Press-Republican

Friday

November 16, 2012

Ballots impounded in judicial race

MALONE — A judicial candidate who claims fair access was denied when results were counted election night obtained a court order to have ballots impounded in 11 counties.

Franklin, Essex and Clinton counties are included in the order from Montgomery County Supreme Court Judge Vincent Reilly to cease all activities concerning the election for State Supreme Court justice in the Fourth Judicial District.

That district also includes Fulton, Hamilton, Montgomery, Saratoga, Schenectady, St. Lawrence, Warren and Washington counties.

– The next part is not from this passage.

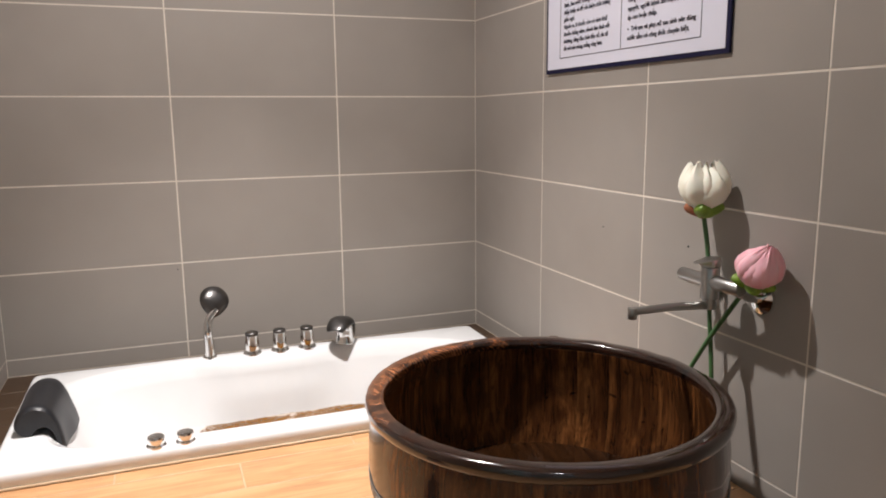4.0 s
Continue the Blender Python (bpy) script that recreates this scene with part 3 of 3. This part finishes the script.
def barrel():
    k = thing("wooden_barrel", pose(BX, BY, FZ, 0, 0, -8), "dark varnished wooden soaking barrel with a steel hoop", "barrel")
    n, seg = 26, 4
    r_out = lambda z: 0.392 + 0.032 * (1 - (1 - z / 0.20) ** 2)
    r_in = lambda z: r_out(z) - 0.030
    for i in range(n):
        a0, a1 = 2 * math.pi * i / n, 2 * math.pi * (i + 1) / n
        bm = bmesh.new()
        rows = []
        for z in (0.0, 0.006, 0.05, 0.10, 0.15, 0.20, 0.26, 0.319):
            ease = 0.004 if z == 0.0 else 0.0
            ring = []
            for j in range(seg + 1):
                a = a0 + (a1 - a0) * j / seg
                d = 0.0012 if j in (0, seg) else 0.0
                ring.append(Vector(((r_out(z) - ease - d) * math.cos(a), (r_out(z) - ease - d) * OVAL * math.sin(a), z)))
            for j in range(seg, -1, -1):
                a = a0 + (a1 - a0) * j / seg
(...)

Incumbent Supreme Court Justice Joseph Sise, Schenectady Family Court Judge Christine Clark and Rotterdam attorney Thomas Buchanan were elected to the bench on Nov. 6.

Acting Montgomery County Supreme Court Judge Felix Catena is leading Franklin County Family Court Magistrate John Ellis by 61 votes for the last of four seats on the panel.

Catena has brought the legal challenge, saying his representatives were excluded from witnessing re-canvass results within the judicial district, said Franklin County Attorney Jonathan Miller.

JUST THE BALLOTS

Thousands of absentee ballots were returned in the respective counties, but not all have been opened and counted as election commissioners conduct their followup canvass of voting machines, which enables them to certify the results.

But the cease order from Reilly, which was received by the Franklin County Board of Elections via fax at 12 a.m. Thursday, states that all boards of election must secure “all Election Day ballots and election materials” in a bipartisan manner and appear in Schenectady County Court at 9:30 a.m. Monday.

Franklin County legislators were upset, at first, about the news, thinking they had to send three people, as well as the county’s collection of

voting machines, to Montgomery County, south of Albany.

But clarification from Election Commissioners Veronica King (Republican) and Kelly Cox (Democrat) determined that the ballots are all that are needed.

The commissioners said they complied with the court order and secured the ballots with a two-lock system.